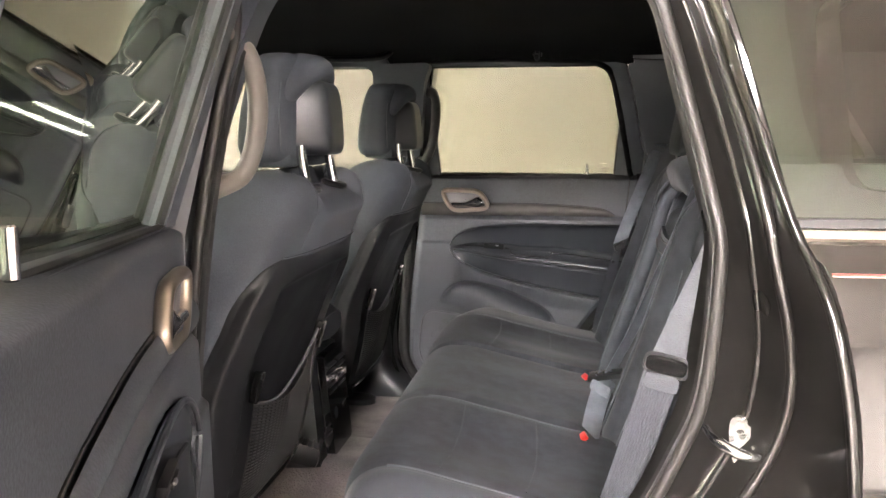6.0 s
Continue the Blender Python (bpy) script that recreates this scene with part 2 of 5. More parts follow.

• • • • •

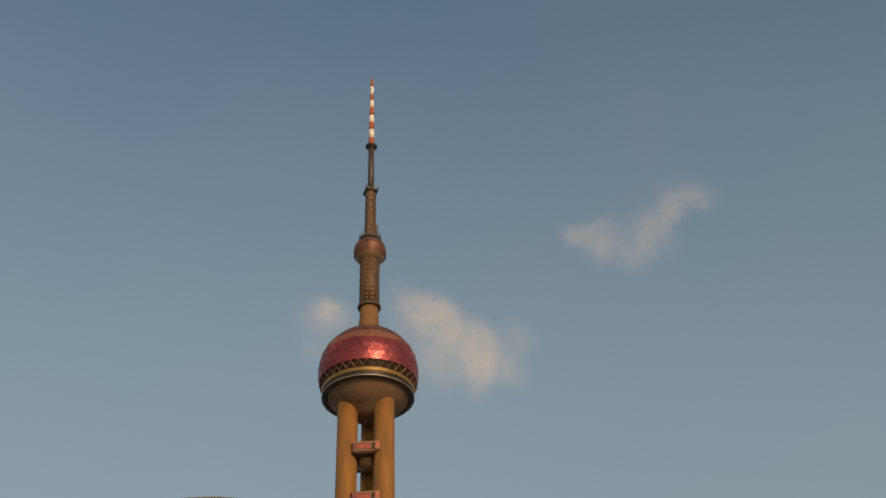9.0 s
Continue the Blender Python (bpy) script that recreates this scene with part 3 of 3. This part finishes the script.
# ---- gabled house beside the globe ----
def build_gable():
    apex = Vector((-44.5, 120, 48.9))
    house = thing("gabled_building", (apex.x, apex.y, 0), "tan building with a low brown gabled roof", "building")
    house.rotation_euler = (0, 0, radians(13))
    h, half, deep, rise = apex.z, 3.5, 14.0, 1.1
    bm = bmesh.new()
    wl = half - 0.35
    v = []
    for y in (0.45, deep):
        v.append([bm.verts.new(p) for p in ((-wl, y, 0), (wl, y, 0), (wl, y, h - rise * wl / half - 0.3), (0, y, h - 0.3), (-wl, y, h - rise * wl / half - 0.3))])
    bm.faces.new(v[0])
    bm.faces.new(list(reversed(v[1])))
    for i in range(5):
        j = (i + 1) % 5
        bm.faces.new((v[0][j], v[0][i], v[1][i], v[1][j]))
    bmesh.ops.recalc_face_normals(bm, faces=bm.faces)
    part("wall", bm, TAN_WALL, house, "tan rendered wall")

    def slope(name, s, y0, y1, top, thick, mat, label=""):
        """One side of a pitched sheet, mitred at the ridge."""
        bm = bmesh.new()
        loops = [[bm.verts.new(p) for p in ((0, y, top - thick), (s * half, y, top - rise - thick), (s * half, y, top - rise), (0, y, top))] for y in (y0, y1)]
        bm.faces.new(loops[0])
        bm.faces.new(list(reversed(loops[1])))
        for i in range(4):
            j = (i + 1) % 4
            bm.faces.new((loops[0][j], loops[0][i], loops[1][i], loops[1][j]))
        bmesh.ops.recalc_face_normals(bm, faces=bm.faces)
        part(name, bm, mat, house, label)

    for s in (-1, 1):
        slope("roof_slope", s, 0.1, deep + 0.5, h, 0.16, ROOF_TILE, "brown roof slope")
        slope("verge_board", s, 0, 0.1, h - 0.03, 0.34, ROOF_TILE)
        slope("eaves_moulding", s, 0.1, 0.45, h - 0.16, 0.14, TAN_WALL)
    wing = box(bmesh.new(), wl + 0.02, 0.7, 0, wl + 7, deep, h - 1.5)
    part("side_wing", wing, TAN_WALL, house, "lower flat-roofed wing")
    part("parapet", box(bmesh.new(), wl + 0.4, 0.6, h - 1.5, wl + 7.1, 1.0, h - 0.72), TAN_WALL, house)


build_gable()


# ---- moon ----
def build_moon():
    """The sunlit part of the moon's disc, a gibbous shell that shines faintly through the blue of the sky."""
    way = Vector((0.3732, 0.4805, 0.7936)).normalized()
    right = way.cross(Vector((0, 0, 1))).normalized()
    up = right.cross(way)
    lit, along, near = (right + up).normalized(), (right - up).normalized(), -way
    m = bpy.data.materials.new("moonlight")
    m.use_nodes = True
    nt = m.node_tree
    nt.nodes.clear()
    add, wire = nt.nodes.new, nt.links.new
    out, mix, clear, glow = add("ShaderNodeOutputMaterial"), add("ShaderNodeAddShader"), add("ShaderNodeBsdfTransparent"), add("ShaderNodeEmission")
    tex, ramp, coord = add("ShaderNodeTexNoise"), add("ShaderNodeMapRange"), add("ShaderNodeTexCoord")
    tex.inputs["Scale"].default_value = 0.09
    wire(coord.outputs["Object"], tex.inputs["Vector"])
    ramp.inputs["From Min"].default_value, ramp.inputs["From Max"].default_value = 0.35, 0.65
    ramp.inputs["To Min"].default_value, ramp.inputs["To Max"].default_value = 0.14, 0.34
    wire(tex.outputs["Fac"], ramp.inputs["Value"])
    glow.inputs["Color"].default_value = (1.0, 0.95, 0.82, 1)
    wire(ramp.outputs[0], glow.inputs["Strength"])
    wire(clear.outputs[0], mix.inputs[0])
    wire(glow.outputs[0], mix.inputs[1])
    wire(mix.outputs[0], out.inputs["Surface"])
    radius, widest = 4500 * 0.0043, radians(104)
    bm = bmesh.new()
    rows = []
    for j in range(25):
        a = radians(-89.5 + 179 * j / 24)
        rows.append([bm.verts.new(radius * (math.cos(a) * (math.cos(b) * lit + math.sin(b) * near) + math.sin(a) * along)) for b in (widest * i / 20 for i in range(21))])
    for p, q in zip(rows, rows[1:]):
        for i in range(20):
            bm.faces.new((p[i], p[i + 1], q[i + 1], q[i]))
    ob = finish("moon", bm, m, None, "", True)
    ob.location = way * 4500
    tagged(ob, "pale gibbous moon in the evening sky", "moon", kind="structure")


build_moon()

• • • • •

TASK DETAILS:
Read the lines above. Gather those in which the string "Python" is found.

FULL ANSWER:
Continue the Blender Python (bpy) script that recreates this scene with part 2 of 5. More parts follow.
Continue the Blender Python (bpy) script that recreates this scene with part 3 of 3. This part finishes the script.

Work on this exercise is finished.